Francesca - photo_blog

Francesca Coyne
Senior Support Practitioner
Best Practice Mentor: Great Interactions
Warrington

Comments

  • Wendy Cook says:

    A lovely blog Francesca and a great outcome for Simon 🙂

  • Fay Walker says:

    What a lovely blog and how great that you have come up with a new and creative way to support Simon to make his own choices. We are lucky to have you.

  • Maureen says:

    Fantastic blog Francesca. You really work well with Simon and this shows in all aspects of the support given

  • Tess Marshall says:

    What a great way of supporting Simon to choose, it was a lovely story to read.

  • Andrea Parr says:

    Francesca, I know Simon really well and he is such a wonderful young man who has so much character. I think it’s a wonderful blog and when I first read it I thought how creative you have been. You have really understood Simon and spent time understanding what he enjoys and how he enjoys things to reach such positive outcomes. I think this is such an inspirational blog Francesca. Thankyou so much for taking the time to write it

  • Maureen White says:

    A Fantastic Blog Francesca, Well Done.

  • Sally Lee says:

    I’ve loved reading this!

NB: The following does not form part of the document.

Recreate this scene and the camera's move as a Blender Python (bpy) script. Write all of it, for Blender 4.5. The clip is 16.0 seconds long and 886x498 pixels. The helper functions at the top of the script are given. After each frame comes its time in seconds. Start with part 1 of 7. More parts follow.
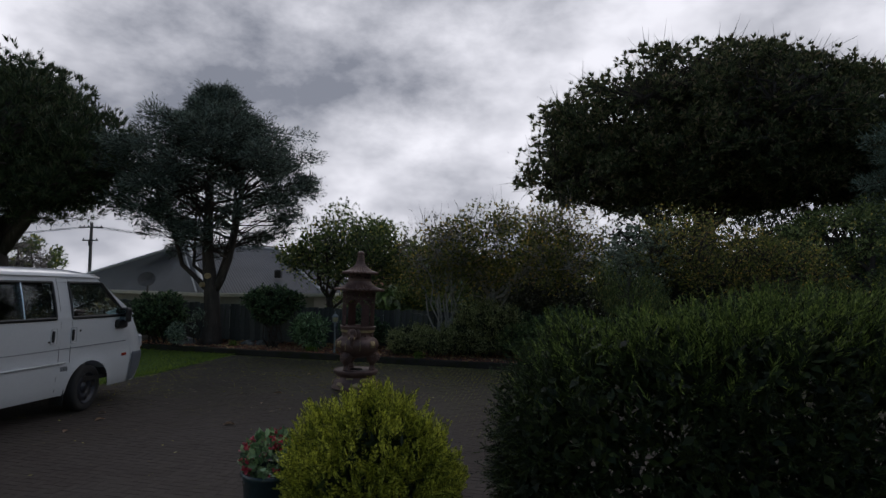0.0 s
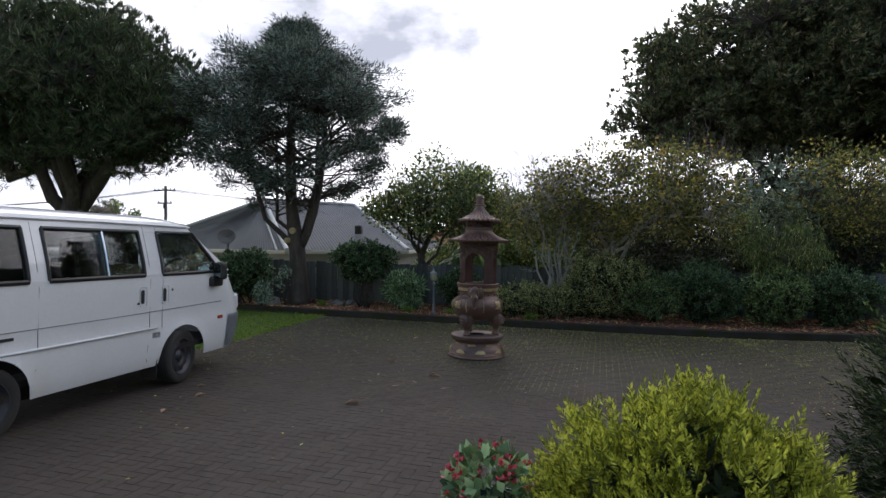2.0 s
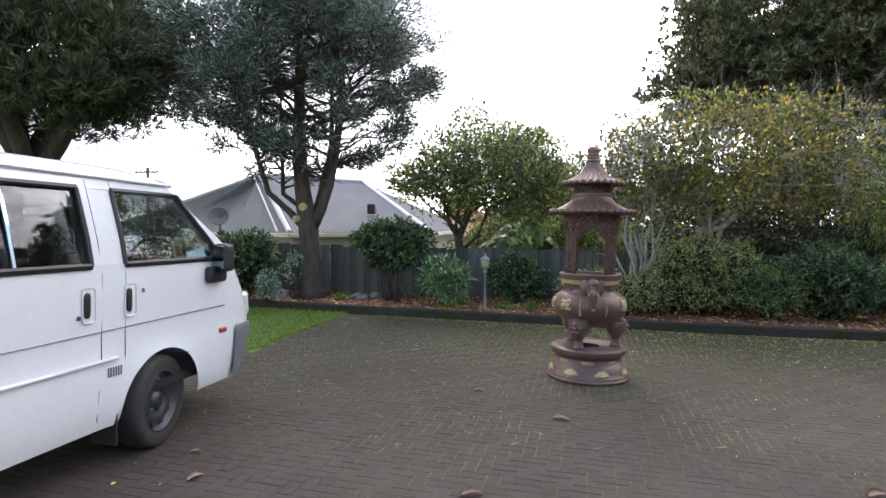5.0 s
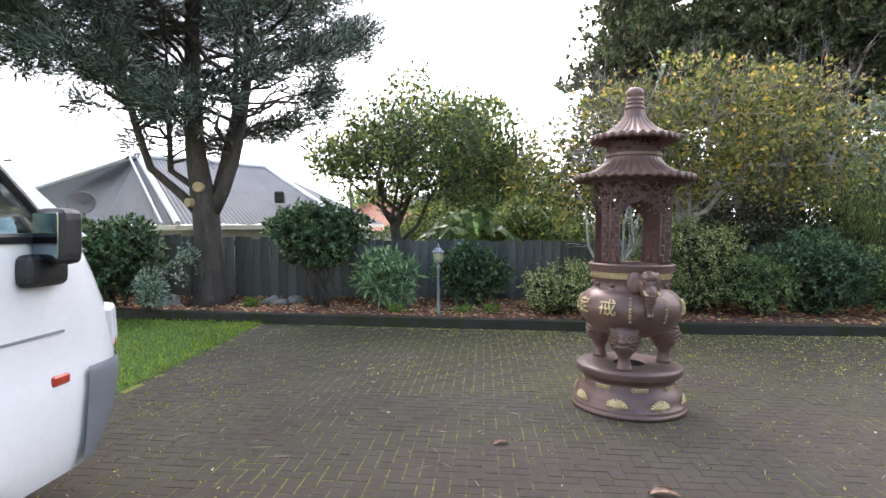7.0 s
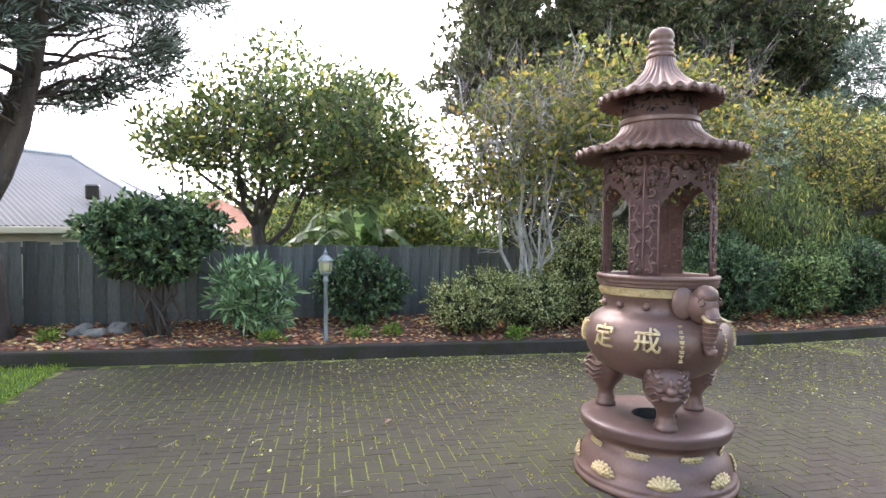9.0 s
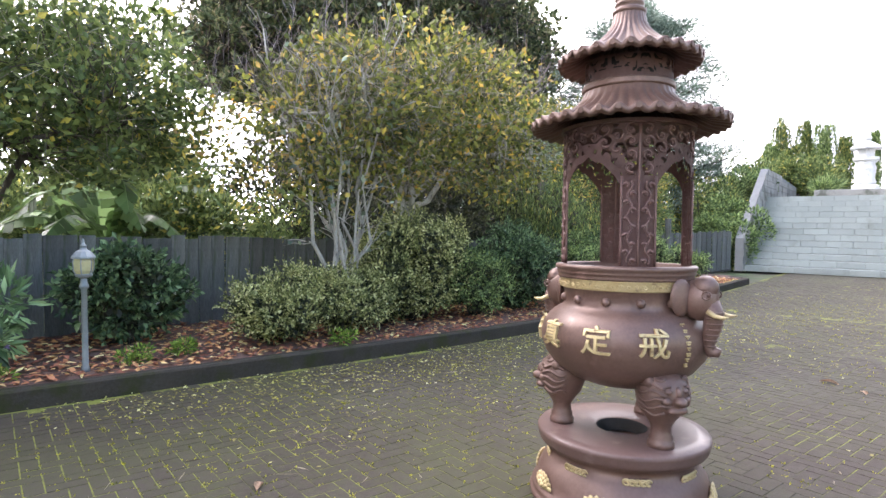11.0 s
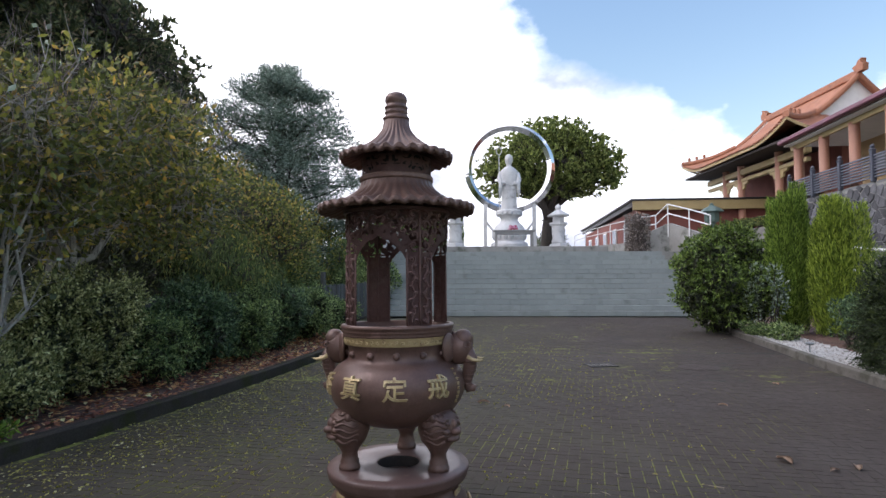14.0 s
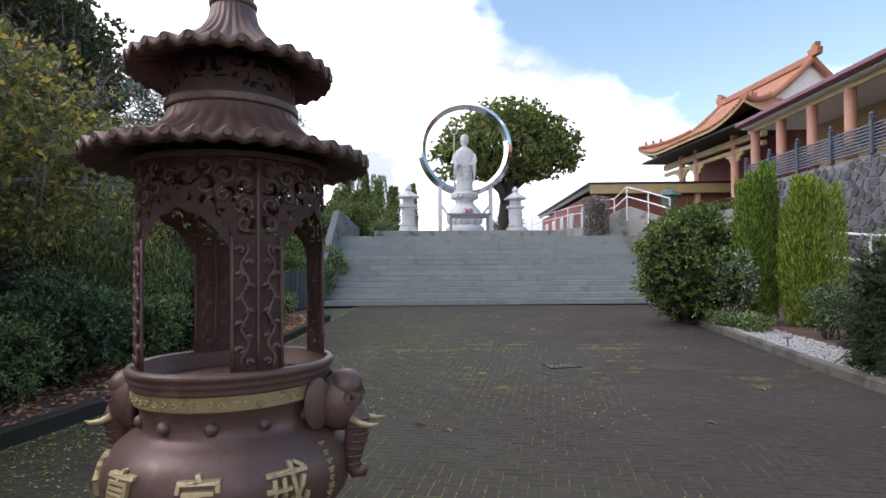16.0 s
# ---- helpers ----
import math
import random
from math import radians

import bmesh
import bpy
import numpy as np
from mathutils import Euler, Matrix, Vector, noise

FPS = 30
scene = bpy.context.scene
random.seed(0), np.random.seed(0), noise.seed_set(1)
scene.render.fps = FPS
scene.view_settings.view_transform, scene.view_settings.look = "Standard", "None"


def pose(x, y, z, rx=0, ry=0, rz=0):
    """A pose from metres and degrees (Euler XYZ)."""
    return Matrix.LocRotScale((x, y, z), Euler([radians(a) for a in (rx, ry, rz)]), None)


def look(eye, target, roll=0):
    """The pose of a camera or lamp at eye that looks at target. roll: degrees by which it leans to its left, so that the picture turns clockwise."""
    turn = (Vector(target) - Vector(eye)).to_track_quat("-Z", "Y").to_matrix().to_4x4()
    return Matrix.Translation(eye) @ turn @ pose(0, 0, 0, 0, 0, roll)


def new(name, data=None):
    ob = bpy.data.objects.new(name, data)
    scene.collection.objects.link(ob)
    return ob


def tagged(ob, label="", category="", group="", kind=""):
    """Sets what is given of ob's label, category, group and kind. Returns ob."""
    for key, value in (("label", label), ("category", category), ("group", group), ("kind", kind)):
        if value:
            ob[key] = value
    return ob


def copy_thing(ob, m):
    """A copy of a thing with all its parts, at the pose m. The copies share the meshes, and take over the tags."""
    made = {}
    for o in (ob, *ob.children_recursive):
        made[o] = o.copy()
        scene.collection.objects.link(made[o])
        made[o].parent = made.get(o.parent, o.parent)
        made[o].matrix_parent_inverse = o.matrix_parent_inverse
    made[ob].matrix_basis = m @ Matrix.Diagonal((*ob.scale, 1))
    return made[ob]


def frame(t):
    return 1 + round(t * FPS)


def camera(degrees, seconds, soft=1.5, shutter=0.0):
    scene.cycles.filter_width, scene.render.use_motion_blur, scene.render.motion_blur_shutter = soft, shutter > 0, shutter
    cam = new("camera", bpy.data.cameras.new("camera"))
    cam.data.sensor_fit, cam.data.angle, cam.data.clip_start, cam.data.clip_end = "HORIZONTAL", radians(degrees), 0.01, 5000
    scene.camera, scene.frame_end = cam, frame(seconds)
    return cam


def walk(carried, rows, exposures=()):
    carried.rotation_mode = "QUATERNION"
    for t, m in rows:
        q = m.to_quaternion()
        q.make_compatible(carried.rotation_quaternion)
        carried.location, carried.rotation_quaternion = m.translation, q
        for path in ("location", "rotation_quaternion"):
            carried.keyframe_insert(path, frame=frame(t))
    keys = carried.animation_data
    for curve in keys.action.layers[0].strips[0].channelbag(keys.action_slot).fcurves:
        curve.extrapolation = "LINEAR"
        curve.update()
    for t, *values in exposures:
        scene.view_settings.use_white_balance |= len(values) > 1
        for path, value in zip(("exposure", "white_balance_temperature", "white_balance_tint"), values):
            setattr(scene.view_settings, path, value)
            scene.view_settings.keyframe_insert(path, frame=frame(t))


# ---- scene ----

The difference in Simon’s communication is wonderful to see. The extra effort you have put in to supporting Simon to make more informed choices and the creativity you have used to make it person centred has made such a positive outcome for Simon. Well done!!

  • Emma Killick says:

    Brilliant blog Francesca thank you for taking the time to share this with us.
    It’s great that you took the time to reflect and find such an inventive yet simple way for Simon to be able to communicate his choices and preferences. I’m sure there will be many positive ways he can build on this now. Well done.

  • Rowan Jackson says:

    Amazing, well done both of you. The little choices are so often overlooked but are the ones that make up our daily lives, you have really empowered Simon and given him a tool to take control of his daily choices. I love that this can be used by his whole team and will inspire them too.